When last examined the Romanian country market in 2009, Italy was the leading country market. Six years later this is still the case, with Germany maintaining its second place ranking. A total of 31 countries can be reached non-stop from Romanian airports, according to OAG Analyser schedule data for this March. At around 28,500 weekly seats and 27% more than in the corresponding week last year, Italy is being served by Wizz Air, Blue Air, TAROM, Alitalia and Meridiana with a combined 178 weekly departures from Arad, Bacau, Cluj-Napoca, Craiova, Iasi, Bucharest, Targu Mures and Timisoara. Ranking fourth with a weekly seat share of 10%, the domestic market is served by TAROM and Blue Air, with the latter operating between Bucharest and Sibiu.

Chart - Romania's top 12 country markets Weekly one-way seat capacity

Source: OAG Analyser for w/c 10-16 March 2015

Belgium has witnessed the most significant growth in weekly capacity, 65% or an additional 2,345 seats, due in part to Ryanair adding daily flights between Bucharest and Charleroi. Nonetheless, Blue Air has also contributed to the increase, as it introduced twice-weekly flights from Bacau to Brussels. On the other hand, Austria posted the biggest capacity decline (-23%), as a result of Austrian (-10%) and TAROM (-13%) reducing their operations on the Bucharest-Vienna airport pair.

Craiova becomes Wizz Air’s Romanian base #5

Wizz Air commenced its first flight from Craiova Airport on 13 May 2013, when it began twice-weekly operations on the 1,127-kilometre sector to Milan/Bergamo. Since then, the Hungarian ULCC added a further service to Luton on 29 October 2013 with twice-weekly flights, and opened its fifth Romanian base (#18 overall) on 23 July 2014, with a single aircraft deployed at the airport. As a result, the airline’s 180-seat A320 based at Craiova is operating to four additional destinations: two in Italy (Bologna and Rome Ciampino), one in Germany (Dortmund) and one in Spain (Barcelona). In fact, Wizz Air has not only added new routes from Craiova, but has also increased frequencies on the existing services to Luton and Milan/Bergamo from twice-weekly to thrice-weekly and from twice-weekly to four times weekly respectively.

On 16 December 2014, Iasi Airport (Romania’s sixth busiest airport with 273,047 passengers in 2014) celebrated with a special event the arrival of Wizz Air, which commenced twice-weekly flights to Venice Treviso. Cutting the celebratory cake’s first slice are: Daniel de Carvalho, Corporate Communications Manager, Wizz Air; Cristian Adomnitei, President of Iasi County Council; and Marius Bodea, President, Iasi Airport.


  1. peter says:

    SInce wheis is Moldova a *latin* country?

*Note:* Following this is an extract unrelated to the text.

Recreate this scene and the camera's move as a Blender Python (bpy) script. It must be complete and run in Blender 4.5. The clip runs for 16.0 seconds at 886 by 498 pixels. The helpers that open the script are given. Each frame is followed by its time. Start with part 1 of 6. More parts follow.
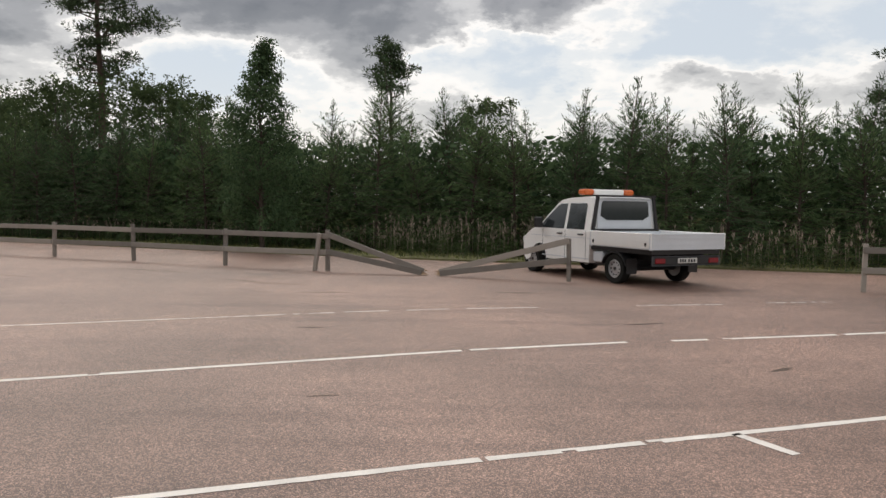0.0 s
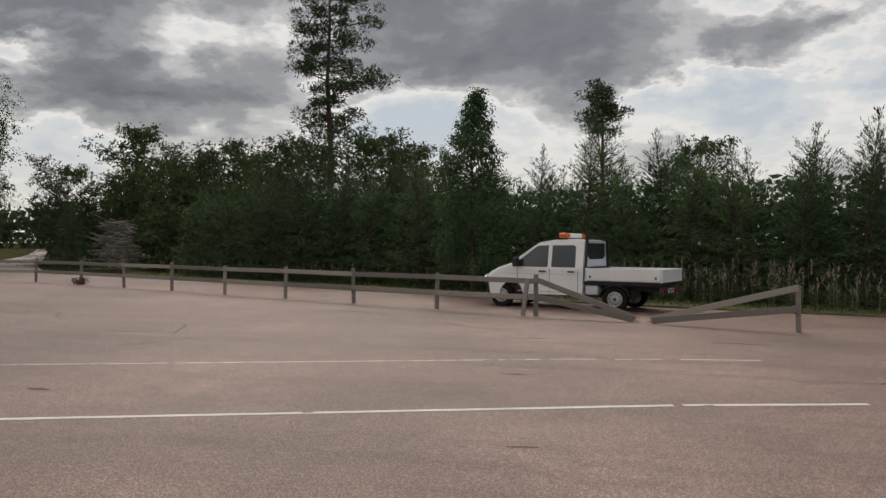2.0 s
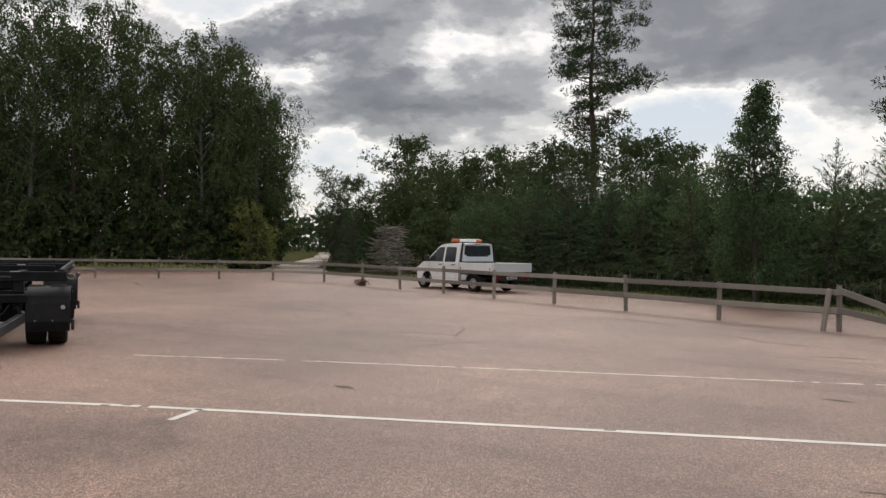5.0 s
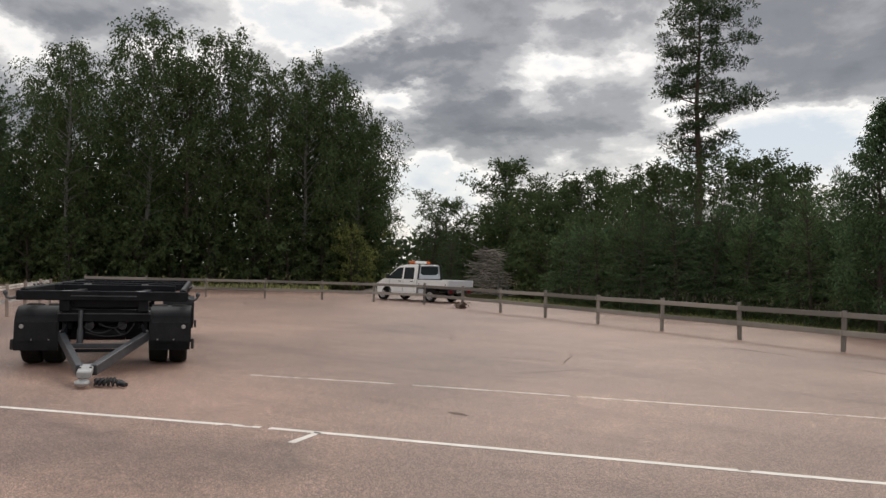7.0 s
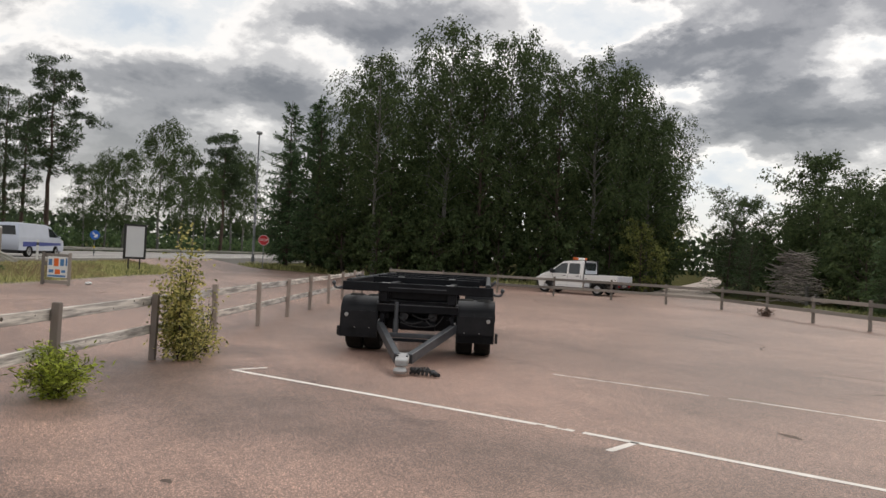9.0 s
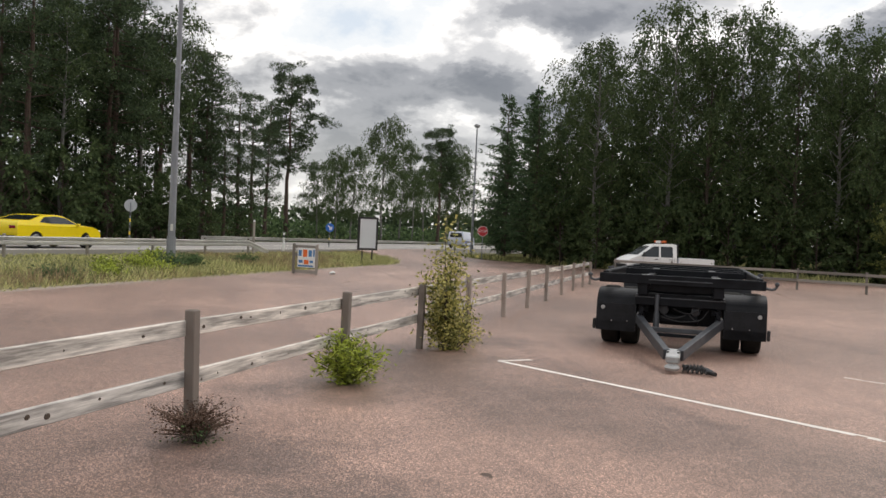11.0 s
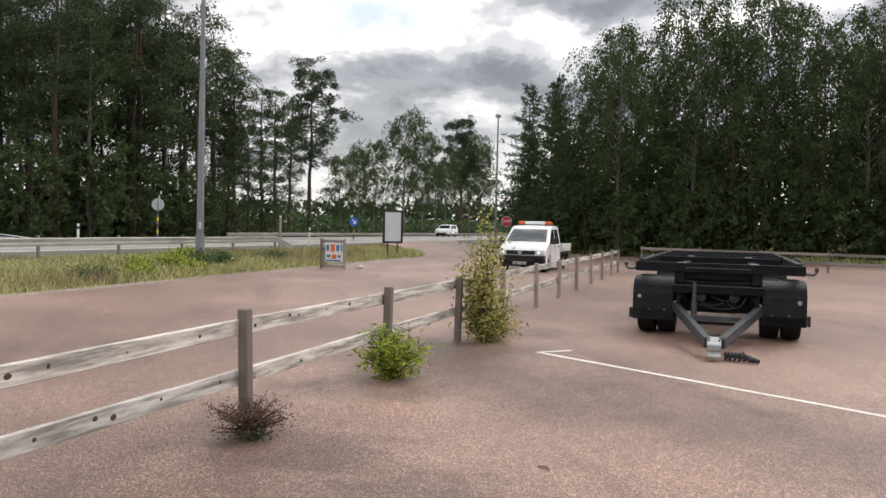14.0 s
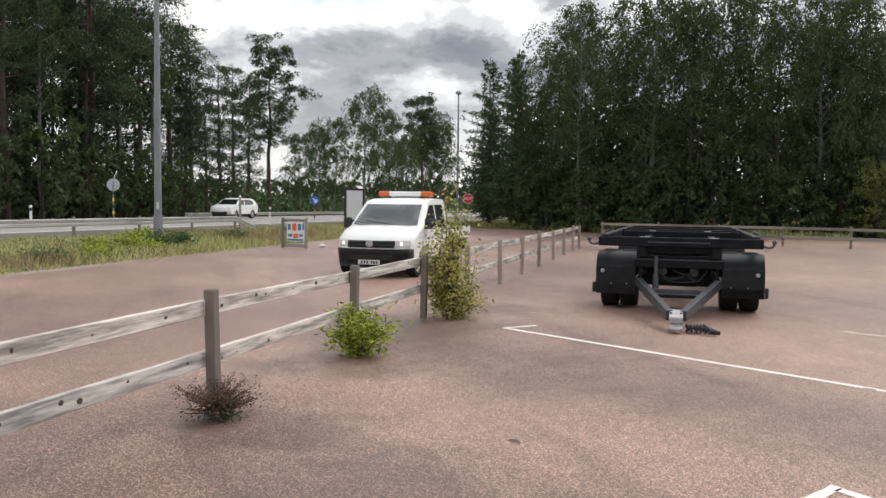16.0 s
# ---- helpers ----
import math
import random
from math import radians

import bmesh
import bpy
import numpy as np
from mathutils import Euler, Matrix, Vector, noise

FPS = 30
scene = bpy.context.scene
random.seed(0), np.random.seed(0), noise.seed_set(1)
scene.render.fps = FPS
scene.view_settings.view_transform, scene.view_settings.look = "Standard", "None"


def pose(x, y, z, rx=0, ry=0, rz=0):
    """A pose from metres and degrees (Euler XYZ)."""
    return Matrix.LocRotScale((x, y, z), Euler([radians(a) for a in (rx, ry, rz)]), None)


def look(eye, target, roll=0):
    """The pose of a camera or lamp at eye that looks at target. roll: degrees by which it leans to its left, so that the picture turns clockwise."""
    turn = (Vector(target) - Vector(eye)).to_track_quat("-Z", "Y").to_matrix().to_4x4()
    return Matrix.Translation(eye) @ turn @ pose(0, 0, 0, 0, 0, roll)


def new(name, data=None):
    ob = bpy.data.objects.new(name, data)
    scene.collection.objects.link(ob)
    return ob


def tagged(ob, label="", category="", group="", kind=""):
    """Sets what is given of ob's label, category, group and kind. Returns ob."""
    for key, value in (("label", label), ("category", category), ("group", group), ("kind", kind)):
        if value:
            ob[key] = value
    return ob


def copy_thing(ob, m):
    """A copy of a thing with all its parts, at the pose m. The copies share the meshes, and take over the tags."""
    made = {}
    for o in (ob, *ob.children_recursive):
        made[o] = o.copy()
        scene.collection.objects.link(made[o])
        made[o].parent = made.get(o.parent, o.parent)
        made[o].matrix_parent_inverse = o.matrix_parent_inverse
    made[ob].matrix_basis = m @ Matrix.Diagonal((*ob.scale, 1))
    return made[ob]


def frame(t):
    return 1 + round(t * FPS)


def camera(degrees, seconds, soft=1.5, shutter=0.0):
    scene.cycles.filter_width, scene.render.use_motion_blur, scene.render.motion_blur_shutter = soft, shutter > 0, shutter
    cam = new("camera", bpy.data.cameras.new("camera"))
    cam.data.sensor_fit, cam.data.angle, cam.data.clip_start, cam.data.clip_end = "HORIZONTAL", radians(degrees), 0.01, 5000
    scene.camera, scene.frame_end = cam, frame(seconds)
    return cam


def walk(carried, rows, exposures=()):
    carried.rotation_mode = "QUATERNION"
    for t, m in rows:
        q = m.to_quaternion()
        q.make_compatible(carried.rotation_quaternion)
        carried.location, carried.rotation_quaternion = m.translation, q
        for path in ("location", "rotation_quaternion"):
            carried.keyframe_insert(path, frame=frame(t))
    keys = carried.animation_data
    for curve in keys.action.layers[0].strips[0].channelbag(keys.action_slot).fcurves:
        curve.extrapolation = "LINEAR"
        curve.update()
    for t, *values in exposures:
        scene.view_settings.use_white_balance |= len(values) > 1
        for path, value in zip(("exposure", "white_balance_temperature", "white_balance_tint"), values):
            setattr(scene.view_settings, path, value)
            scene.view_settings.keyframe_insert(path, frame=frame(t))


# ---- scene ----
cam = camera(58.1, 16.0, soft=1.5)
PATH = [
    (0, (0.475, 0.465, 1.752), (0.514, 2.462, 1.64), 0.8),
    (0.5, (0.497, 0.565, 1.77), (0.247, 2.548, 1.699), 0.9),
    (1, (0.546, 0.595, 1.769), (0.208, 2.566, 1.743), 0.9),
    (1.5, (0.549, 0.619, 1.776), (0.136, 2.575, 1.77), 0.7),
    (2, (0.549, 0.655, 1.764), (0.063, 2.595, 1.757), 0.5),
    (2.5, (0.516, 0.622, 1.766), (-0.079, 2.532, 1.756), 0.9),
    (3, (0.328, 0.68, 1.746), (-0.356, 2.559, 1.738), 1.5),
    (3.5, (0.118, 0.647, 1.777), (-0.628, 2.503, 1.76), 1.2),
    (4, (0.028, 0.702, 1.77), (-0.804, 2.521, 1.736), 1.3),
    (4.5, (-0.026, 0.724, 1.771), (-0.937, 2.504, 1.743), 1.2),
    (5, (-0.083, 0.893, 1.782), (-1.148, 2.586, 1.779), 0.8),
    (5.2, (-0.1, 0.95, 1.793), (-1.211, 2.613, 1.791), 1.0),
    (7.3, (-0.422, 0.789, 1.823), (-1.71, 2.318, 1.877), 1.6),
    (7.5, (-0.45, 0.755, 1.828), (-1.768, 2.259, 1.879), 1.8),
    (8, (-0.572, 0.779, 1.807), (-2.01, 2.168, 1.826), 1.8),
    (8.5, (-0.725, 0.818, 1.828), (-2.319, 2.027, 1.833), 2.3),
    (9, (-0.906, 0.797, 1.804), (-2.621, 1.826, 1.824), 2.9),
    (9.5, (-1.08, 0.571, 1.804), (-2.844, 1.514, 1.816), 2.2),
    (10, (-1.197, 0.351, 1.785), (-3.034, 1.143, 1.787), 2.8),
    (10.2, (-1.283, 0.294, 1.761), (-3.153, 1.003, 1.749), 3.2),
    (12.3, (-1.625, 0.022, 1.792), (-3.56, 0.526, 1.761), 2.5),
    (12.5, (-1.617, 0.001, 1.795), (-3.554, 0.501, 1.767), 2.5),
    (13, (-1.593, -0.028, 1.798), (-3.532, 0.46, 1.781), 2.0),
    (13.5, (-1.596, -0.058, 1.789), (-3.539, 0.414, 1.773), 1.5),
    (14, (-1.577, -0.079, 1.789), (-3.512, 0.427, 1.736), 1.3),
    (14.5, (-1.618, -0.09, 1.785), (-3.529, 0.492, 1.693), 1.4),
    (15, (-1.608, -0.101, 1.784), (-3.503, 0.531, 1.681), 1.3),
    (15.5, (-1.611, -0.109, 1.782), (-3.503, 0.533, 1.68), 0.9),
    (16, (-1.598, -0.132, 1.781), (-3.503, 0.467, 1.674), 0.7),
]
walk(cam, [(t, look(eye, target, roll)) for t, eye, target, roll in PATH], exposures=((0, -0.1, 6800, 12), (0.6, -0.22, 6800, 12), (1.5, -0.55, 6800, 12), (2.5, -0.33, 6800, 12), (3.5, -0.18, 6800, 12), (5, -0.1, 6800, 12), (9, -0.05, 6800, 12), (12.5, 0.28, 6700, 12), (14.5, 0.33, 6650, 12), (16, 0.33, 6600, 11.5)))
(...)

    “Situated in the southeastern-central part of Europe, north of the Balkan region, Romania is one of the six Latin countries of the continent (the others being Spain, Portugal, Italy, France and Moldova”

    • Many thanks for your comment, Peter; around 76% of Moldova’s population speaks Romanian (a Latin tongue) as their first language. Therefore, we consider Moldova being a Latin country as well.

  2. enplaned says:

    Headline was somewhat misleading. Next time “11% annually” or “11% CAGR” (compound annual growth rate) would make it clear that over the last 10 years Romanian traffic grew, not 11% total between 2004 and 2014, but 11% annually. There’s obviously a huge difference between the two.

    Suggestion for an article: traffic growth rates in Central/Eastern Europe in general have been impressive in the past 5 to 10 years. Be great to see a summary of this, for all such nations, perhaps with a compare and contrast to Western Europe.